Au lendemain de cette victoire en sol français, « le monde » annonce la fin de l’hégémonie américaine. Pourquoi ? Parce qu’elle a été portée cette fois-ci par sa vieille garde. Durant, Curry, James en tête, qui sont des joueurs qu’on ne retrouve pas à chaque génération, et que la suivante n’a pas.
Mais probablement qu’on se trompe.
Le basket international est pris dans une double dynamique. D’un coté, effectivement, le niveau de talent américain parait moins dominant qu’avant. De l’autre, le talent du reste du monde grandi. Tant est si bien que les cinq meilleurs joueurs des deux dernières saisons, si l’on considère que ce sont Doncic, Jokic, Shai, Giannis et Embiid, ne sont pas nés entre le Mexique et le Canada.
Pour autant, vont-ils perdre leur première place de fournisseur de talents ? Probablement pas.
Aucune nation ne peut proposer cette concentration de talents. Et c’est amené à durer. Parce que les Etats-Unis sont un pays-continent, là où l’Europe est un continent de pays. Parce qu’ils restent le territoire au monde où le basket se joue le plus.
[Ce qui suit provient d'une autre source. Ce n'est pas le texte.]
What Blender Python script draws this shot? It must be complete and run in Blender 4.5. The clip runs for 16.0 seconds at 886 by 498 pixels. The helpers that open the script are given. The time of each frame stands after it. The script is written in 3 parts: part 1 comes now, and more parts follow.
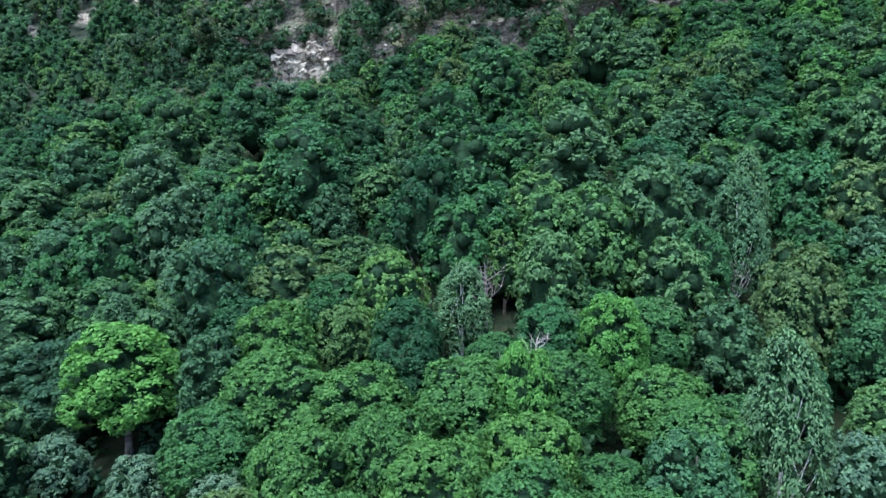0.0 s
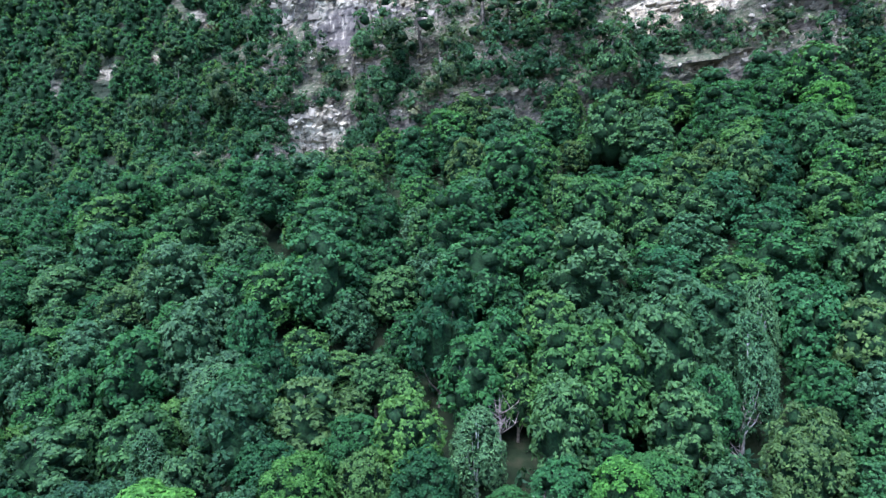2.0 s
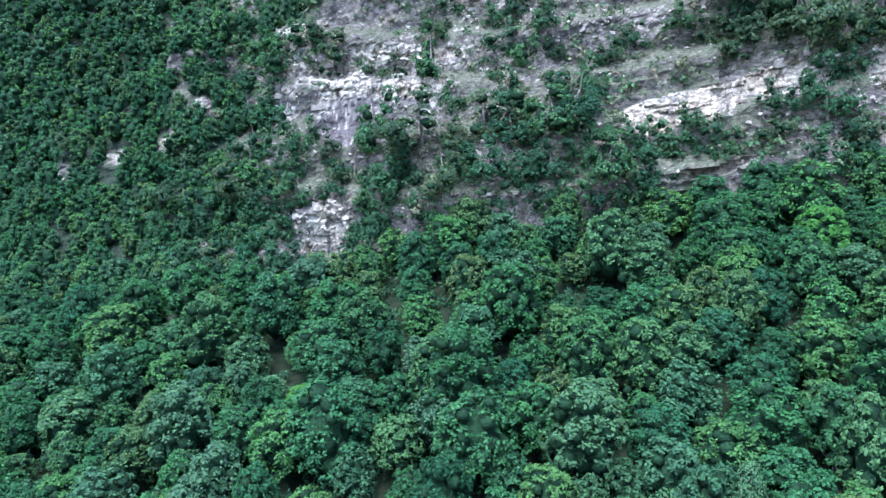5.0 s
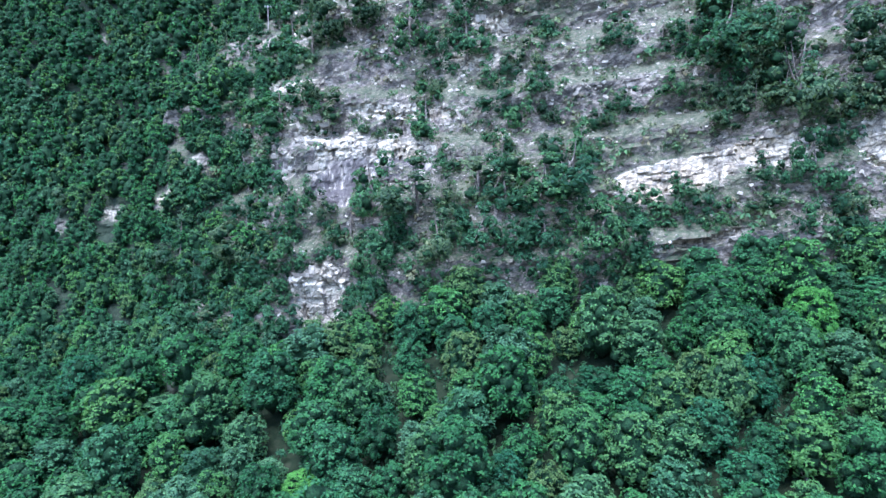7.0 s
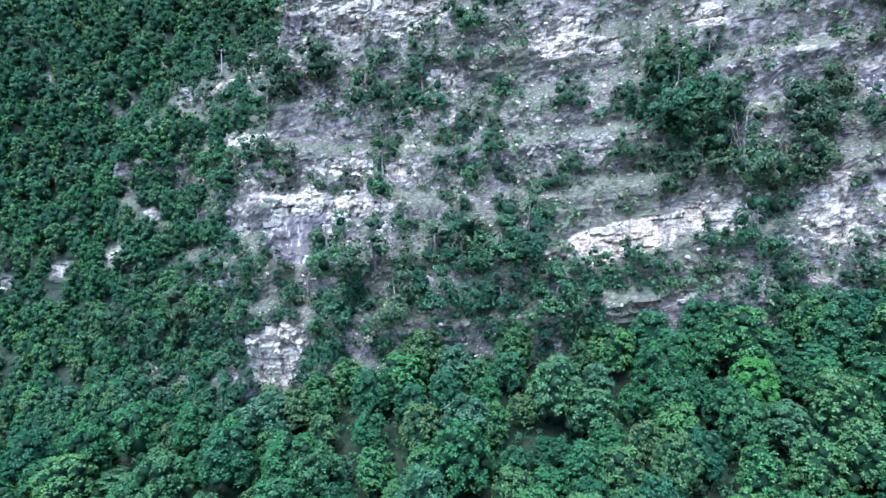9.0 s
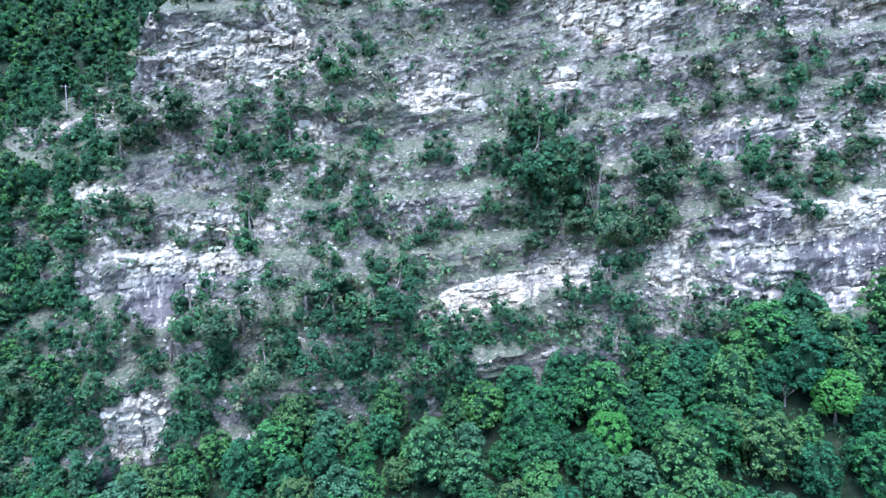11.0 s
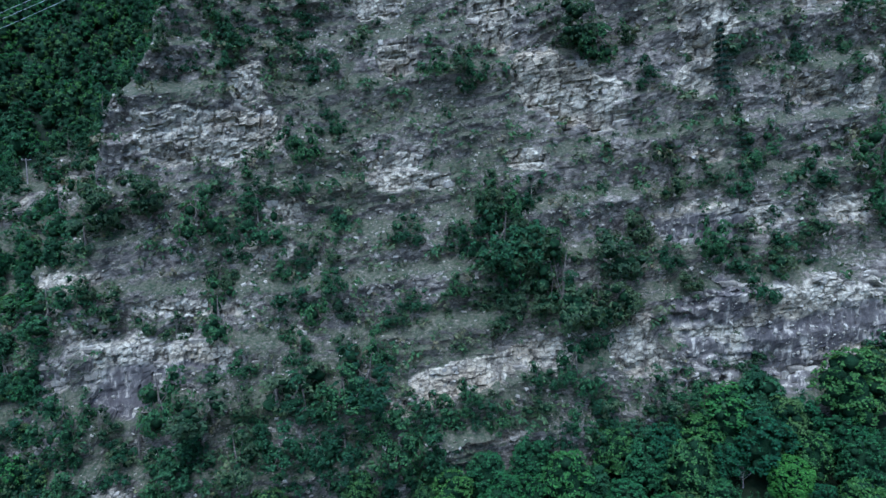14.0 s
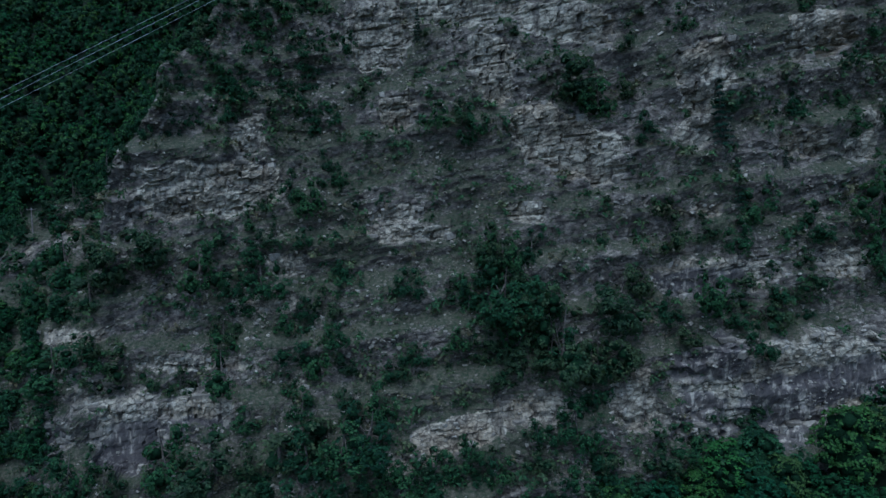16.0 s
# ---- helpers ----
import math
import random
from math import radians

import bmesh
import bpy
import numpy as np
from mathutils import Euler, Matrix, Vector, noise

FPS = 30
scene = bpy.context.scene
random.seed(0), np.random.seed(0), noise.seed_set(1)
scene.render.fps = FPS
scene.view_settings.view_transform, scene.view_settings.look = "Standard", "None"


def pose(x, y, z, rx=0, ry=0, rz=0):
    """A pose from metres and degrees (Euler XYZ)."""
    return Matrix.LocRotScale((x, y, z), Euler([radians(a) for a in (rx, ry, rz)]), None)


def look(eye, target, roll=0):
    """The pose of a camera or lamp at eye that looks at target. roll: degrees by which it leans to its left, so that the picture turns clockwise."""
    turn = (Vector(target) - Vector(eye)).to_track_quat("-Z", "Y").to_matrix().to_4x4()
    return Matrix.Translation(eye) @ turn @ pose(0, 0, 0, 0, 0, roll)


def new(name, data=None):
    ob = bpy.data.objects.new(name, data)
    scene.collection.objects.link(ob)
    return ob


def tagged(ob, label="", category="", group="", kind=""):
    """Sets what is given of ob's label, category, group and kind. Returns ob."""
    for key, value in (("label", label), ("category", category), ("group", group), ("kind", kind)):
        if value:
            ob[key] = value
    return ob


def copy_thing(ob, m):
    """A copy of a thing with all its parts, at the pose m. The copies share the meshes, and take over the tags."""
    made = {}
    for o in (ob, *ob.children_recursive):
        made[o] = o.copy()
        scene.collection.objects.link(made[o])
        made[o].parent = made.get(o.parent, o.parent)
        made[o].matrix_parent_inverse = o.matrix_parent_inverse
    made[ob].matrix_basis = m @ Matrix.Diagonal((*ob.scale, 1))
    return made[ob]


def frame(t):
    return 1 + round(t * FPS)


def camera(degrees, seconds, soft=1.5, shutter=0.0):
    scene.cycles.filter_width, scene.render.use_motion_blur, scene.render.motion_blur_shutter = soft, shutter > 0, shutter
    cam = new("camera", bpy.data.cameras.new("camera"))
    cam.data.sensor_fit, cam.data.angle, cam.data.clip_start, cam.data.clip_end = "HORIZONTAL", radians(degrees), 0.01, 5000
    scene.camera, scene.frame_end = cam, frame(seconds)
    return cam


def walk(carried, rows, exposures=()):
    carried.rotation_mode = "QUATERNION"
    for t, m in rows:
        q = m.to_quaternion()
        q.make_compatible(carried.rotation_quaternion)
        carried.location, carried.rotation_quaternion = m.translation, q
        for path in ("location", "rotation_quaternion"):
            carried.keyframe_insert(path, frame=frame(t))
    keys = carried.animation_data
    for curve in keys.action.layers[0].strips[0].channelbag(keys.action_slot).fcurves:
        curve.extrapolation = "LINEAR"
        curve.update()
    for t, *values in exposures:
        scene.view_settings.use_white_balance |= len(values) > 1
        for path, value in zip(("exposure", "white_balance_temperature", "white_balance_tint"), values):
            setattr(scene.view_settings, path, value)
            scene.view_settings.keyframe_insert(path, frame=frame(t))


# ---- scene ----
cam = camera(68.2, 16.0)
METRES, EYE, TILT, LEAN, TURN = 100.0, 45.0, -6.5, 0.0, 0.0
ROWS = [
    (0.0, 0.0, 0.0, 0.0, -0.0, 0.0, 0.0),
    (0.5, -0.0021, -0.0043, 0.0291, 0.22, -0.03, -0.08),
    (1.0, -0.0038, -0.0092, 0.0604, 0.49, 0.03, -0.2),
    (1.5, -0.0053, -0.0144, 0.0918, 0.75, 0.11, -0.33),
    (2.0, -0.0054, -0.0163, 0.1225, 0.96, 0.12, -0.42),
    (2.5, -0.0051, -0.0183, 0.1537, 1.11, 0.14, -0.47),
    (3.0, -0.0044, -0.0222, 0.1835, 1.19, 0.2, -0.5),
    (3.5, -0.0036, -0.0259, 0.2141, 1.26, 0.25, -0.51),
    (4.0, -0.0032, -0.029, 0.2449, 1.29, 0.27, -0.5),
    (4.5, -0.0025, -0.0323, 0.2774, 1.3, 0.28, -0.46),
    (5.0, -0.0016, -0.0347, 0.3091, 1.3, 0.29, -0.4),
    (7.5, 0.0031, -0.0509, 0.4722, 0.84, 0.2, -0.06),
    (8.0, 0.0044, -0.0536, 0.5036, -0.06, 0.16, 0.07),
    (10.5, 0.012, -0.0669, 0.6568, -9.61, -0.03, 1.07),
    (11.0, 0.0136, -0.0695, 0.6877, -13.39, -0.19, 1.44),
    (11.5, 0.0134, -0.0725, 0.7197, -15.54, -0.33, 1.69),
    (12.0, 0.0138, -0.0754, 0.7504, -16.11, -0.4, 1.8),
    (12.5, 0.0147, -0.0783, 0.7818, -16.11, -0.45, 1.85),
    (13.0, 0.0157, -0.0813, 0.814, -16.08, -0.56, 1.89),
    (13.5, 0.0165, -0.0845, 0.8447, -16.05, -0.57, 1.95),
    (14.0, 0.017, -0.0876, 0.8749, -16.04, -0.61, 1.98),
    (14.5, 0.0182, -0.0906, 0.9052, -15.99, -0.6, 2.0),
    (15.0, 0.0185, -0.0937, 0.9356, -15.96, -0.61, 2.03),
    (15.5, 0.0204, -0.0976, 0.9661, -15.88, -0.61, 2.05),
    (16.0, 0.0207, -0.1007, 0.994, -15.84, -0.58, 2.04),
]
walk(cam, [(t, pose(0, 0, EYE, TILT, LEAN, TURN) @ pose(METRES * x, METRES * y, METRES * z, 90 + pitch, roll, yaw)) for t, x, y, z, yaw, pitch, roll in ROWS],
     [(0.0, 3.05, 5400, 16), (2.0, 3.15, 5250, 17), (5.0, 3.35, 5000, 18), (8.0, 3.4, 4800, 18), (11.0, 3.4, 4750, 15), (12.0, 3.1, 4750, 13), (12.5, 2.85, 4700, 12), (13.0, 2.55, 4700, 10), (14.0, 1.95, 4650, 8), (15.0, 1.3, 4650, 6), (16.0, 0.6, 4600, 5)])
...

En revanche, ils vont devoir se défaire des ancres qui leur empêche de tirer le maximum de ce talent.
Team USA peut-il continuer d’être une marque plus qu’une équipe ? Probablement pas. Aucun titre mondial depuis 2014, une place hégémonique aux JO en péril, la précipice est juste là.
Team USA peut-il continuer de gagner sans construire un collectif ? Surement pas et les deux dernières coupes du monde le traduisent.
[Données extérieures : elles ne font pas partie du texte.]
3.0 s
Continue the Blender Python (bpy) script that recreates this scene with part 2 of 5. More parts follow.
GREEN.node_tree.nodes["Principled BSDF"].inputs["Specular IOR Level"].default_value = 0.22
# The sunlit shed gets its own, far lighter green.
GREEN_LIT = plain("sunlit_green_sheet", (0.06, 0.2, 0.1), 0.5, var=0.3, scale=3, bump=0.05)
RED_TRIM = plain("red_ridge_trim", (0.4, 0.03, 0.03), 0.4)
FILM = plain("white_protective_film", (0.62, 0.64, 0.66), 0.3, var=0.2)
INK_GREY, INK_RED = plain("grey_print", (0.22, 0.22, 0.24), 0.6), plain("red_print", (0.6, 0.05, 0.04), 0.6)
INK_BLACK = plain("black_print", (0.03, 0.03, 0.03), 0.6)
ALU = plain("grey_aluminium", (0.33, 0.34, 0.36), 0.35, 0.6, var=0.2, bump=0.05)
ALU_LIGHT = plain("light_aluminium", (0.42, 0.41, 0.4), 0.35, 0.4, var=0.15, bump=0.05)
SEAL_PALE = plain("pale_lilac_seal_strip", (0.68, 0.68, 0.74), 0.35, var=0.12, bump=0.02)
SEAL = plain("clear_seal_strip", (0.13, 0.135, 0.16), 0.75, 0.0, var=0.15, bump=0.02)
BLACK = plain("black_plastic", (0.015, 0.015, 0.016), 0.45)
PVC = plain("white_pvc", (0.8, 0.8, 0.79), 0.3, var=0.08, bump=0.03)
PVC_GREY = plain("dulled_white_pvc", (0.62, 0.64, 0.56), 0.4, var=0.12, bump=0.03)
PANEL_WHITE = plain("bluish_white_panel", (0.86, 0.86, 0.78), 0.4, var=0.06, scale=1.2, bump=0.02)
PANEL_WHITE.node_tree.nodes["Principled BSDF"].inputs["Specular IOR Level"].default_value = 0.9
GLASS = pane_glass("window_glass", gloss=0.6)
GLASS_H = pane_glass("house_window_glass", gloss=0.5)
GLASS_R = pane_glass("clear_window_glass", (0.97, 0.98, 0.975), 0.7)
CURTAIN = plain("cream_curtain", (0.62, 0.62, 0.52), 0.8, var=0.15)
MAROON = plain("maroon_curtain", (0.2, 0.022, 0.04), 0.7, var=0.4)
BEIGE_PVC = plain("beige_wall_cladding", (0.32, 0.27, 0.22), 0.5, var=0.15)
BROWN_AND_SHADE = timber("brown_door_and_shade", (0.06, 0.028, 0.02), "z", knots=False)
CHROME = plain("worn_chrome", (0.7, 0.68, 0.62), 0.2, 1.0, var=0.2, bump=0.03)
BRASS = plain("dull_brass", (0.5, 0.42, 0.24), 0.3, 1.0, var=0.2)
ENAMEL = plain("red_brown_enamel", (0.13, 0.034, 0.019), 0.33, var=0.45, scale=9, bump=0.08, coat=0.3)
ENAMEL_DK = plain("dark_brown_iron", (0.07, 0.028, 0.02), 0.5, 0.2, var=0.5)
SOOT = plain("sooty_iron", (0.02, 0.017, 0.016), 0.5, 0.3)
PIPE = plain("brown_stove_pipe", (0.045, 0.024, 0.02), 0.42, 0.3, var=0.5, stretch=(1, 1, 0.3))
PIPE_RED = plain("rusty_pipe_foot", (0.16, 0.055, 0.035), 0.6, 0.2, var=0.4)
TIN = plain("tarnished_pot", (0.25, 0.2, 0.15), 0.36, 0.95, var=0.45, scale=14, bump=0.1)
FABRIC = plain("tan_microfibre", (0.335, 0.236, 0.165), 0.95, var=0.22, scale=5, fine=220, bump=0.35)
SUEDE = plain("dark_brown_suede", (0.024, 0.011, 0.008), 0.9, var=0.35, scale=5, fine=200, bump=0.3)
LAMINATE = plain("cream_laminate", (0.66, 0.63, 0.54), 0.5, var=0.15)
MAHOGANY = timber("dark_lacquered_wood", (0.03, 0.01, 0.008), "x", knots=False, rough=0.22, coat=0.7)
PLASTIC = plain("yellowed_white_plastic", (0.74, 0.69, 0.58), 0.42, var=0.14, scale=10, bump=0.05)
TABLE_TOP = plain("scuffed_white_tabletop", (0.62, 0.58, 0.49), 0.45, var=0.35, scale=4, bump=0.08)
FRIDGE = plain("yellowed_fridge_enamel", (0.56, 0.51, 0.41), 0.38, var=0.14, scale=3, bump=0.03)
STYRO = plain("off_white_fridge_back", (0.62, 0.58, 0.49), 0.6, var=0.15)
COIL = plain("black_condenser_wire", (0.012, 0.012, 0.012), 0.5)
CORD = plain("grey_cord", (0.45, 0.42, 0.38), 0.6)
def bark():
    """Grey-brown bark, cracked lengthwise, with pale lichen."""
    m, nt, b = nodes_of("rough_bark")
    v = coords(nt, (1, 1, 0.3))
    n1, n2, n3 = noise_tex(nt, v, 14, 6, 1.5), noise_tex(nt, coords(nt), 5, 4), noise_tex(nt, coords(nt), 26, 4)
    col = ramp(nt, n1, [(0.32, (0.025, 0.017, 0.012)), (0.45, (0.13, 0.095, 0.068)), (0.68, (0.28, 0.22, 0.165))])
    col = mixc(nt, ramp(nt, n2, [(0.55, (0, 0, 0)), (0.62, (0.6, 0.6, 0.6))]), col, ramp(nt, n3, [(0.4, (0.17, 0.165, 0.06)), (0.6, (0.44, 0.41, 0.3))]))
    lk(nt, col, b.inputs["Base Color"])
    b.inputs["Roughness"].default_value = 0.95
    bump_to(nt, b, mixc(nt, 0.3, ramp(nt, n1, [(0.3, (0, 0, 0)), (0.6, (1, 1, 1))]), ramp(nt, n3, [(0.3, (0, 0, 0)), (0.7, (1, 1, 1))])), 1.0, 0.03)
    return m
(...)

En 2028, à Los Angeles, chez eux, ils n’auront pas le droit de perdre. Ils ont 4 ans pour construire ce qui sera le visage du basket états-uniens. Quatre ans pour en terminer avec « Team USA », et faire naitre « l’équipe des États-Unis ». Un fond de jeu adapté au jeu FIBA. Un contexte où les choix sportifs sont délestés du politique, etc. Vont-ils le faire ? Je vous laisse juge. Mais l’histoire de cette fédération a montré qu’elle ne sait se remettre en cause qu’après des échecs.